## GIVEN DATA:
BEGIN
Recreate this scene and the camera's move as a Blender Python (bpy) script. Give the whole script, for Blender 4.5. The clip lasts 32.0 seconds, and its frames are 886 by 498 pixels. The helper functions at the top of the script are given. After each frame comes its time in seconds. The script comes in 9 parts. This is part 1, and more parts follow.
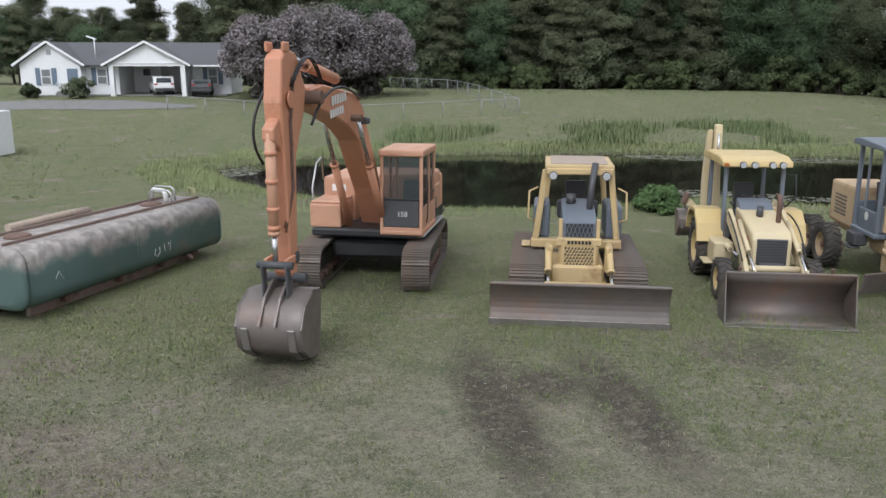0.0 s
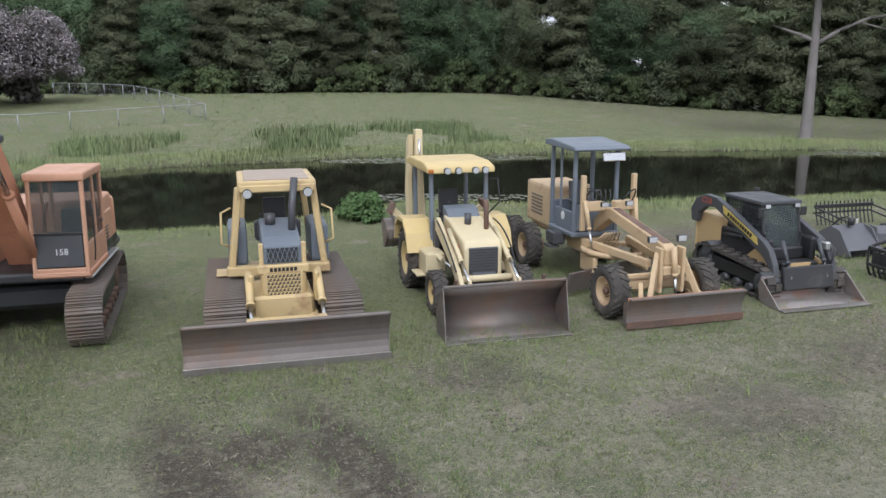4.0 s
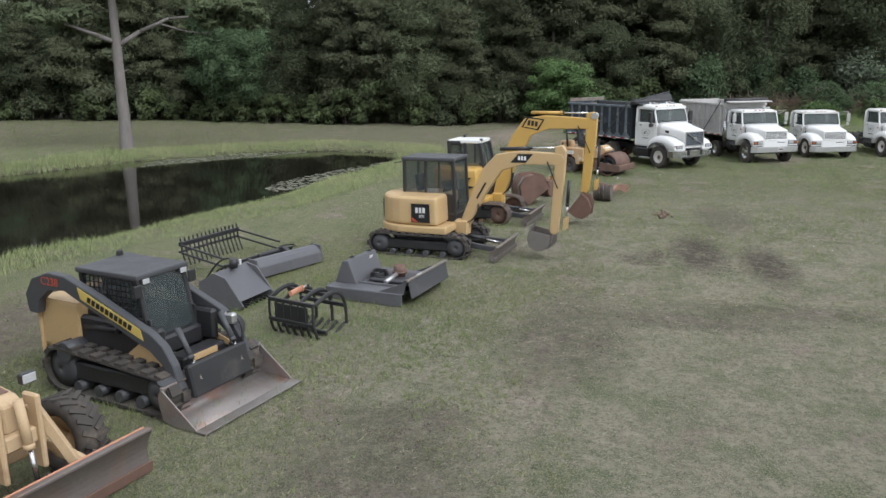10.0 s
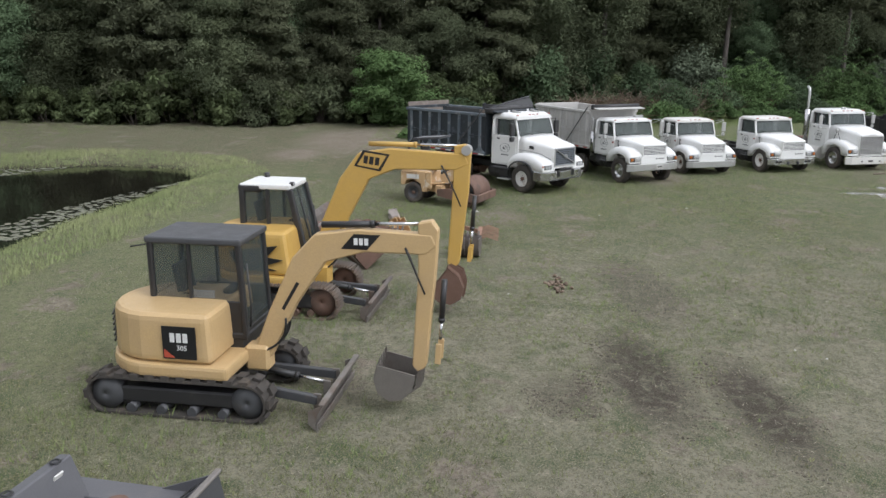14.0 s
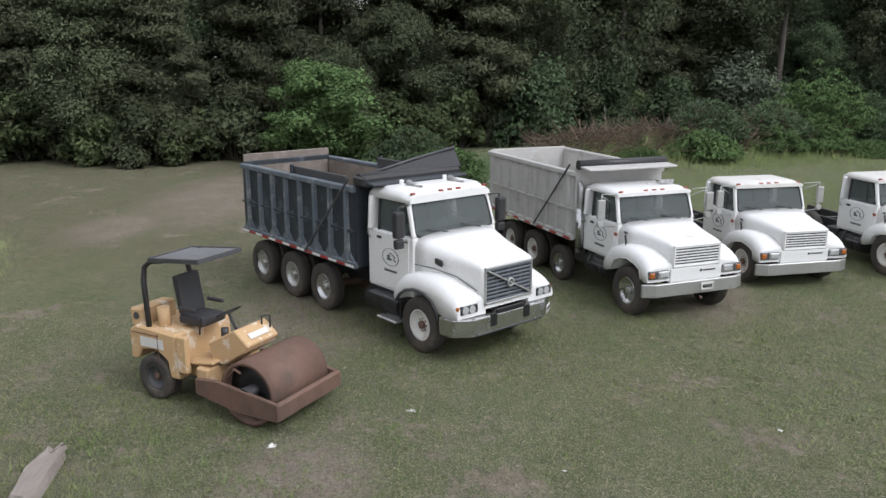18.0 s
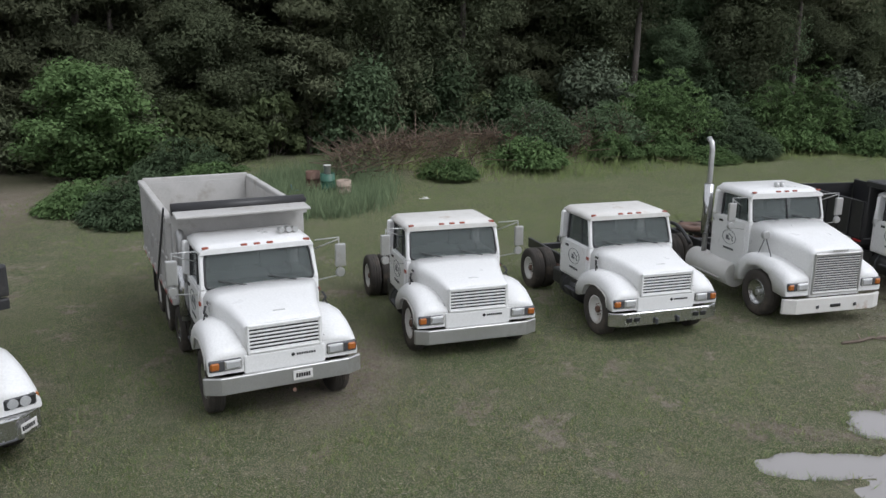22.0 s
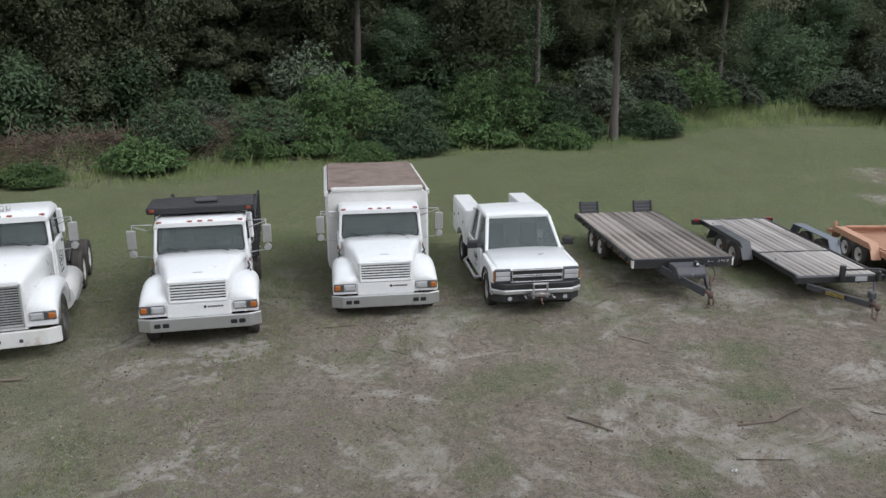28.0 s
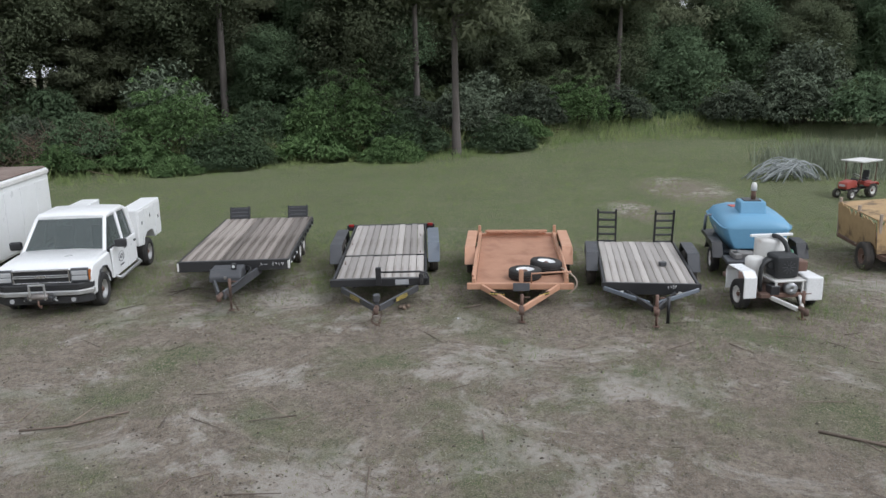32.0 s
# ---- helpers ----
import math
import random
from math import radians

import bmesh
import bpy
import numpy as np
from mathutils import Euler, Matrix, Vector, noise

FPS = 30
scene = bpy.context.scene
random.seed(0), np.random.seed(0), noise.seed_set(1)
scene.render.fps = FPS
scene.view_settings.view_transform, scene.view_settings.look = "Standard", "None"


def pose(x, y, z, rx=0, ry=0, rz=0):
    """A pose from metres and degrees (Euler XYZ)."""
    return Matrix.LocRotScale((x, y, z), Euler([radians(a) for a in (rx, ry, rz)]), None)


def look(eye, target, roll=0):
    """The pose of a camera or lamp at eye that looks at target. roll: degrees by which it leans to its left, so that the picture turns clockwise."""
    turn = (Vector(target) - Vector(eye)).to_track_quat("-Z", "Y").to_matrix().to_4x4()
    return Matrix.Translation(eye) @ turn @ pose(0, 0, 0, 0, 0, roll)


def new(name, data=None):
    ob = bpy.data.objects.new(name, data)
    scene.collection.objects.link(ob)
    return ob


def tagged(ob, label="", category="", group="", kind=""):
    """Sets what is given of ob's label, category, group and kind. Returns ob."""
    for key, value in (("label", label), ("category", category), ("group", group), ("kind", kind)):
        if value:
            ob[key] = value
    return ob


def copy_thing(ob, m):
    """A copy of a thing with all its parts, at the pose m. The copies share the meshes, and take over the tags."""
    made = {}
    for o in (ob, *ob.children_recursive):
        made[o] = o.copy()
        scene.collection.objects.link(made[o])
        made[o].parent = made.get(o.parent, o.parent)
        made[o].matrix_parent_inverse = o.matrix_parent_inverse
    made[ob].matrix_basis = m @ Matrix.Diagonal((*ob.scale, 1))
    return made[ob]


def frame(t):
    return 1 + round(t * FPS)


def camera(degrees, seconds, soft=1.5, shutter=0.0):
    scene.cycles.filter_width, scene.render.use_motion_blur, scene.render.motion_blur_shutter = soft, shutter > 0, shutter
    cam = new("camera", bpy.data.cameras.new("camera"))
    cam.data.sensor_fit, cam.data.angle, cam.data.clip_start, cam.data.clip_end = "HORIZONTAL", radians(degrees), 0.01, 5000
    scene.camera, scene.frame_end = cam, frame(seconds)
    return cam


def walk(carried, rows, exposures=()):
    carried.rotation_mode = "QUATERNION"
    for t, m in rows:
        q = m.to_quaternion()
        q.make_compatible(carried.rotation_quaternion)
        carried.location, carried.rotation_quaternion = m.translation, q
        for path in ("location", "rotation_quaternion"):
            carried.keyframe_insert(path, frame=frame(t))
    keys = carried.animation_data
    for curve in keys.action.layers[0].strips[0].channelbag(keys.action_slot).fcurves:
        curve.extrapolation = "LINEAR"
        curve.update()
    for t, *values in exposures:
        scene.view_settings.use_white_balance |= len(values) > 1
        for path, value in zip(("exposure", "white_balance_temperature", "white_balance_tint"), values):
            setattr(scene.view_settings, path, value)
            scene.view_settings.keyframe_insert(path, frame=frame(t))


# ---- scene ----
cam = camera(58.1, 32.0)
PATH = [
    (0, (-0.336, -4.8, 4.912), (-0.06, -2.872, 4.459), -0.0),
    (0.5, (-0.339, -4.808, 4.916), (0.012, -2.892, 4.464), -0.1),
    (1, (-0.338, -4.794, 4.922), (0.101, -2.896, 4.469), -0.1),
    (1.5, (-0.303, -4.762, 4.9), (0.223, -2.885, 4.45), -0.1),
    (2, (-0.273, -4.776, 4.911), (0.327, -2.921, 4.461), -0.2),
    (2.5, (-0.298, -4.721, 4.87), (0.378, -2.893, 4.421), -0.1),
    (4.5, (0.576, -2.151, 4.928), (1.655, -0.527, 4.482), -0.1),
    (5, (0.816, -1.546, 4.957), (2.007, -0.002, 4.512), -0.1),
    (5.5, (0.865, -1.397, 4.953), (2.159, 0.063, 4.512), -0.1),
    (6, (0.843, -1.411, 4.942), (2.244, -0.053, 4.502), -0.1),
    (6.5, (0.878, -1.347, 4.949), (2.359, -0.077, 4.507), -0.2),
    (7, (1.057, -1.188, 4.964), (2.618, -0.02, 4.518), -0.2),
    (7.5, (1.378, -0.864, 4.953), (3.01, 0.202, 4.507), -0.3),
    (8, (1.92, -0.446, 4.991), (3.612, 0.52, 4.541), -0.4),
    (8.5, (2.606, 0.128, 4.991), (4.376, 0.945, 4.54), -0.4),
    (9, (3.294, 0.586, 4.989), (5.111, 1.291, 4.538), -0.6),
    (9.5, (3.983, 0.967, 5.023), (5.846, 1.537, 4.571), -0.8),
    (10, (4.73, 1.37, 5.06), (6.623, 1.828, 4.605), -0.8),
    (10.5, (5.507, 1.717, 5.084), (7.426, 2.043, 4.628), -0.8),
    (11, (6.32, 2.082, 5.142), (8.254, 2.294, 4.679), -0.5),
    (11.5, (7.254, 2.402, 5.156), (9.197, 2.477, 4.689), -0.4),
    (12, (8.131, 2.633, 5.235), (10.074, 2.664, 4.762), -0.2),
    (12.5, (9.125, 2.84, 5.285), (11.067, 2.869, 4.808), 0.1),
    (13, (10.286, 3.024, 5.309), (12.227, 3.05, 4.827), 0.3),
    (13.5, (11.823, 3.087, 5.335), (13.763, 3.112, 4.849), 0.5),
    (14, (13.861, 2.817, 5.386), (15.8, 2.846, 4.897), 0.4),
    (16.5, (24.912, -0.379, 5.378), (26.851, -0.28, 4.897), -0.1),
    (17, (27.131, -0.512, 5.357), (29.071, -0.419, 4.881), -0.1),
    (17.5, (28.906, -0.631, 5.314), (30.848, -0.54, 4.847), 0.1),
    (18, (30.305, -0.872, 5.321), (32.248, -0.773, 4.858), 0.1),
    (18.5, (31.413, -1.198, 5.322), (33.357, -1.098, 4.861), 0.0),
    (19, (32.304, -1.786, 5.364), (34.246, -1.684, 4.9), 0.0),
    (19.5, (33.025, -2.59, 5.414), (34.966, -2.487, 4.945), 0.1),
    (20, (33.587, -3.46, 5.472), (35.528, -3.375, 5.0), 0.1),
    (20.5, (34.014, -4.485, 5.504), (35.957, -4.431, 5.031), 0.2),
    (21, (34.361, -5.435, 5.603), (36.303, -5.428, 5.123), 0.3),
    (21.5, (34.639, -6.403, 5.63), (36.581, -6.436, 5.151), 0.3),
    (22, (34.815, -7.48, 5.691), (36.756, -7.534, 5.21), 0.3),
    (22.5, (34.985, -8.566, 5.798), (36.924, -8.623, 5.309), 0.3),
    (23, (35.098, -9.713, 5.875), (37.035, -9.763, 5.381), 0.3),
    (23.5, (35.22, -10.901, 5.917), (37.157, -10.946, 5.421), 0.3),
    (24, (35.288, -12.185, 5.981), (37.223, -12.247, 5.481), 0.4),
    (24.5, (35.392, -13.521, 6.004), (37.326, -13.603, 5.502), 0.3),
    (25, (35.481, -14.925, 6.032), (37.415, -15.006, 5.529), 0.3),
    (25.5, (35.54, -16.351, 6.032), (37.473, -16.451, 5.529), 0.2),
    (26, (35.589, -17.829, 6.039), (37.521, -17.969, 5.539), 0.2),
    (28.5, (35.6, -25.753, 6.365), (37.525, -25.876, 5.84), -0.4),
    (29, (35.485, -27.129, 6.295), (37.413, -27.252, 5.776), -0.4),
    (29.5, (35.45, -28.697, 6.164), (37.381, -28.804, 5.655), -0.6),
    (30, (35.489, -30.287, 6.014), (37.424, -30.377, 5.515), -0.8),
    (30.5, (35.476, -31.854, 5.803), (37.415, -31.929, 5.32), -0.8),
    (31, (35.631, -33.434, 5.595), (37.574, -33.49, 5.125), -0.9),
    (31.5, (35.824, -35.015, 5.454), (37.769, -35.049, 4.99), -1.1),
    (32, (36.02, -36.339, 5.346), (37.967, -36.353, 4.888), -1.2),
]
walk(cam, [(t, look(eye, target, roll)) for t, eye, target, roll in PATH],
     [(0, 0.36, 5950, 12), (5, 0.56, 5800, 12), (11, 0.45, 6050, 11), (18, 0.42, 6100, 13), (23, 0.06, 6050, 12), (32, 0.24, 5950, 11)])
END
## TASK DETAILS:
Take the material above from its first line through the line holding "import numpy as np" and set it down exactly, without the pictures.

## ANSWER TO THE PROBLEM:
Recreate this scene and the camera's move as a Blender Python (bpy) script. Give the whole script, for Blender 4.5. The clip lasts 32.0 seconds, and its frames are 886 by 498 pixels. The helper functions at the top of the script are given. After each frame comes its time in seconds. The script comes in 9 parts. This is part 1, and more parts follow.
0.0 s
4.0 s
10.0 s
14.0 s
18.0 s
22.0 s
28.0 s
32.0 s
# ---- helpers ----
import math
import random
from math import radians

import bmesh
import bpy
import numpy as np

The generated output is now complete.